### TASK PROMPT
Restate the entries below verbatim.
BEGIN PROVIDED RECORDS
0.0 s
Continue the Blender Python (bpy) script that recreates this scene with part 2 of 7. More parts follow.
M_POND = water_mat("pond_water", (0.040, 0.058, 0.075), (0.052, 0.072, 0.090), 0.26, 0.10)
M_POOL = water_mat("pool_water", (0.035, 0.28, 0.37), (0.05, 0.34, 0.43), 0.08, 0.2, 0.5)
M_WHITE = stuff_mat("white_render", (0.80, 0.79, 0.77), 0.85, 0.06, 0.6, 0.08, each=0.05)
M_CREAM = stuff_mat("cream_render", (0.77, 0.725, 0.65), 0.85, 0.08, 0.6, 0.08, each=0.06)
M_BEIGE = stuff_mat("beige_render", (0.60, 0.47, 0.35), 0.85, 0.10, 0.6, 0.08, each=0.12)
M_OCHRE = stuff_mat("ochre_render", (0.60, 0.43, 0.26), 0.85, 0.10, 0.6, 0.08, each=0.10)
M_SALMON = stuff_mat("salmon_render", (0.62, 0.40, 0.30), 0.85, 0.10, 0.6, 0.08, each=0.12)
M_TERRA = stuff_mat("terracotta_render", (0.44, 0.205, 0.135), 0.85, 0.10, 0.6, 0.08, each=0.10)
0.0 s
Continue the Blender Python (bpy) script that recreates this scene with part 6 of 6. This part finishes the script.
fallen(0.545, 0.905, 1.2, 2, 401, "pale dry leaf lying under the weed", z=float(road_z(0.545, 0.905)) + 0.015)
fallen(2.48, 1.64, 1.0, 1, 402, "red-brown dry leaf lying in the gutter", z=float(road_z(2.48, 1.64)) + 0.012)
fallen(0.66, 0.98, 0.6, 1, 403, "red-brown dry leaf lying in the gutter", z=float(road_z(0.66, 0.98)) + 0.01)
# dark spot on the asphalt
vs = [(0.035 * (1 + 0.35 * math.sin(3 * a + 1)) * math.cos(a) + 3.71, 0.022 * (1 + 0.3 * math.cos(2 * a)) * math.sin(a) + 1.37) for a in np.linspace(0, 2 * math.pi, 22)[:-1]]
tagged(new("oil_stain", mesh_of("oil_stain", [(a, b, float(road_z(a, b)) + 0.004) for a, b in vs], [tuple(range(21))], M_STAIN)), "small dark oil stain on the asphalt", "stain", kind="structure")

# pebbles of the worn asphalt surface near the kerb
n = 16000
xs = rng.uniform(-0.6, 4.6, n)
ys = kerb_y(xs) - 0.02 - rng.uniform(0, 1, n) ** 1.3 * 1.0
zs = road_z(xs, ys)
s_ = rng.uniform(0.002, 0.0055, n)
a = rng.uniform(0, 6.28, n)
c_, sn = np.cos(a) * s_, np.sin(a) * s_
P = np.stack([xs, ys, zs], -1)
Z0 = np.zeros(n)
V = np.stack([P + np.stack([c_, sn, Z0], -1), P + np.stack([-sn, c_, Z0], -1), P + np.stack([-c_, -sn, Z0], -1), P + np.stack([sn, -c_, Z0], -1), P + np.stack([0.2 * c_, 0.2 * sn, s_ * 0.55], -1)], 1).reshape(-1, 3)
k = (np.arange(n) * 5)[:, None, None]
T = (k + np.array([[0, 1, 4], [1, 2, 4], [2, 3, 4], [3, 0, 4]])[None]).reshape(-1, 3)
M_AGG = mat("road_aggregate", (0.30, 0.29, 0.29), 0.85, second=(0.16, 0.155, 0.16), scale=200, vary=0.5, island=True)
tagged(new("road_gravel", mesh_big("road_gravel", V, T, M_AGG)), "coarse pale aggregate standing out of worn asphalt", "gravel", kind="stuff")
END PROVIDED RECORDS
### RESULT OF THIS TASK
0.0 s
Continue the Blender Python (bpy) script that recreates this scene with part 2 of 7. More parts follow.
M_POND = water_mat("pond_water", (0.040, 0.058, 0.075), (0.052, 0.072, 0.090), 0.26, 0.10)
M_POOL = water_mat("pool_water", (0.035, 0.28, 0.37), (0.05, 0.34, 0.43), 0.08, 0.2, 0.5)
M_WHITE = stuff_mat("white_render", (0.80, 0.79, 0.77), 0.85, 0.06, 0.6, 0.08, each=0.05)
M_CREAM = stuff_mat("cream_render", (0.77, 0.725, 0.65), 0.85, 0.08, 0.6, 0.08, each=0.06)
M_BEIGE = stuff_mat("beige_render", (0.60, 0.47, 0.35), 0.85, 0.10, 0.6, 0.08, each=0.12)
M_OCHRE = stuff_mat("ochre_render", (0.60, 0.43, 0.26), 0.85, 0.10, 0.6, 0.08, each=0.10)
M_SALMON = stuff_mat("salmon_render", (0.62, 0.40, 0.30), 0.85, 0.10, 0.6, 0.08, each=0.12)
M_TERRA = stuff_mat("terracotta_render", (0.44, 0.205, 0.135), 0.85, 0.10, 0.6, 0.08, each=0.10)
0.0 s
Continue the Blender Python (bpy) script that recreates this scene with part 6 of 6. This part finishes the script.
fallen(0.545, 0.905, 1.2, 2, 401, "pale dry leaf lying under the weed", z=float(road_z(0.545, 0.905)) + 0.015)
fallen(2.48, 1.64, 1.0, 1, 402, "red-brown dry leaf lying in the gutter", z=float(road_z(2.48, 1.64)) + 0.012)
fallen(0.66, 0.98, 0.6, 1, 403, "red-brown dry leaf lying in the gutter", z=float(road_z(0.66, 0.98)) + 0.01)
# dark spot on the asphalt
vs = [(0.035 * (1 + 0.35 * math.sin(3 * a + 1)) * math.cos(a) + 3.71, 0.022 * (1 + 0.3 * math.cos(2 * a)) * math.sin(a) + 1.37) for a in np.linspace(0, 2 * math.pi, 22)[:-1]]
tagged(new("oil_stain", mesh_of("oil_stain", [(a, b, float(road_z(a, b)) + 0.004) for a, b in vs], [tuple(range(21))], M_STAIN)), "small dark oil stain on the asphalt", "stain", kind="structure")

# pebbles of the worn asphalt surface near the kerb
n = 16000
xs = rng.uniform(-0.6, 4.6, n)
ys = kerb_y(xs) - 0.02 - rng.uniform(0, 1, n) ** 1.3 * 1.0
zs = road_z(xs, ys)
s_ = rng.uniform(0.002, 0.0055, n)
a = rng.uniform(0, 6.28, n)
c_, sn = np.cos(a) * s_, np.sin(a) * s_
P = np.stack([xs, ys, zs], -1)
Z0 = np.zeros(n)
V = np.stack([P + np.stack([c_, sn, Z0], -1), P + np.stack([-sn, c_, Z0], -1), P + np.stack([-c_, -sn, Z0], -1), P + np.stack([sn, -c_, Z0], -1), P + np.stack([0.2 * c_, 0.2 * sn, s_ * 0.55], -1)], 1).reshape(-1, 3)
k = (np.arange(n) * 5)[:, None, None]
T = (k + np.array([[0, 1, 4], [1, 2, 4], [2, 3, 4], [3, 0, 4]])[None]).reshape(-1, 3)
M_AGG = mat("road_aggregate", (0.30, 0.29, 0.29), 0.85, second=(0.16, 0.155, 0.16), scale=200, vary=0.5, island=True)
tagged(new("road_gravel", mesh_big("road_gravel", V, T, M_AGG)), "coarse pale aggregate standing out of worn asphalt", "gravel", kind="stuff")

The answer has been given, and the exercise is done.